Work to complete: Reproduce nothing but the closing run of lines: the line with "Continue the Blender" and each line that follows it to the end of the data.

Supplied data:
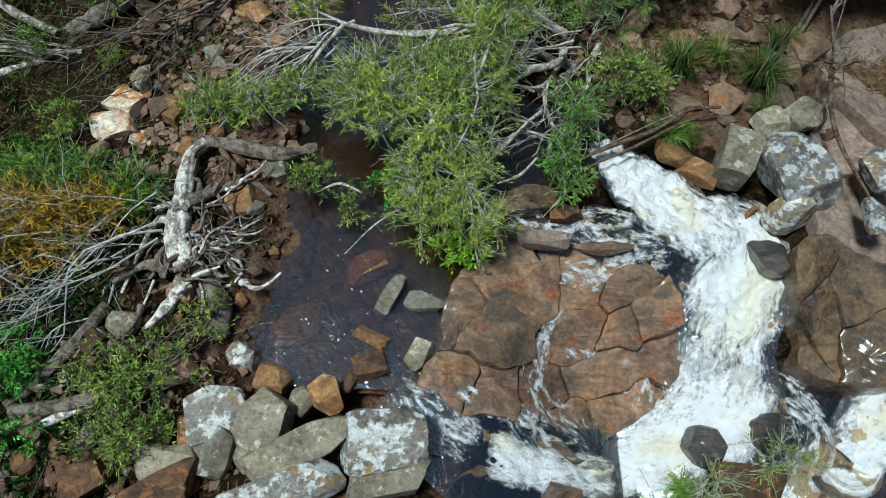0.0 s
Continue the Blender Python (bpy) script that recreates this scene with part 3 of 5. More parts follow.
boulder(2.49, 4.61, -0.15, 0.85, 0.22, 0.25, 2, BEDROCK, 20, "flat wet brown stone in the rapids")
boulder(5.03, 5.41, -0.40, 0.32, 0.14, 0.3, 25, OCHRE, 21, "orange stone breaking the white water")
boulder(-2.80, 2.80, 0.10, 0.5, 0.42, 0.35, -20, PALE, 22, "pale white-faced stone at the pool")
boulder(-3.23, 2.72, 0.10, 0.45, 0.42, 0.35, 10, RUSTY, 23, RUSTL)
boulder(-2.36, 2.49, 0.05, 0.58, 0.36, 0.35, -18, OCHRE, 24, OCHREL)
boulder(-1.59, 2.29, 0.10, 0.52, 0.52, 0.42, 12, OCHRE, 25, "squared ochre-brown stone in the pool")
boulder(-1.90, 2.19, 0.05, 0.3, 0.36, 0.3, 30, GREY, 26, GREYL)
boulder(-3.04, 1.96, 0.20, 0.92, 0.76, 0.6, 10, PALE, 27, "white and ochre lichen-covered boulder")
boulder(-2.31, 1.90, 0.20, 0.76, 0.8, 0.6, -8, GREY, 28, "grey-green lichen-spotted square boulder")
boulder(-0.71, 1.67, 0.30, 1.25, 0.85, 0.6, 14, PALE, 29, "large pale boulder stained pink with lichen", tilt=5)
boulder(-0.75, 1.17, 0.15, 1.25, 0.6, 0.6, 5, GREY, 30, GREYL)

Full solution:
Continue the Blender Python (bpy) script that recreates this scene with part 3 of 5. More parts follow.
boulder(2.49, 4.61, -0.15, 0.85, 0.22, 0.25, 2, BEDROCK, 20, "flat wet brown stone in the rapids")
boulder(5.03, 5.41, -0.40, 0.32, 0.14, 0.3, 25, OCHRE, 21, "orange stone breaking the white water")
boulder(-2.80, 2.80, 0.10, 0.5, 0.42, 0.35, -20, PALE, 22, "pale white-faced stone at the pool")
boulder(-3.23, 2.72, 0.10, 0.45, 0.42, 0.35, 10, RUSTY, 23, RUSTL)
boulder(-2.36, 2.49, 0.05, 0.58, 0.36, 0.35, -18, OCHRE, 24, OCHREL)
boulder(-1.59, 2.29, 0.10, 0.52, 0.52, 0.42, 12, OCHRE, 25, "squared ochre-brown stone in the pool")
boulder(-1.90, 2.19, 0.05, 0.3, 0.36, 0.3, 30, GREY, 26, GREYL)
boulder(-3.04, 1.96, 0.20, 0.92, 0.76, 0.6, 10, PALE, 27, "white and ochre lichen-covered boulder")
boulder(-2.31, 1.90, 0.20, 0.76, 0.8, 0.6, -8, GREY, 28, "grey-green lichen-spotted square boulder")
boulder(-0.71, 1.67, 0.30, 1.25, 0.85, 0.6, 14, PALE, 29, "large pale boulder stained pink with lichen", tilt=5)
boulder(-0.75, 1.17, 0.15, 1.25, 0.6, 0.6, 5, GREY, 30, GREYL)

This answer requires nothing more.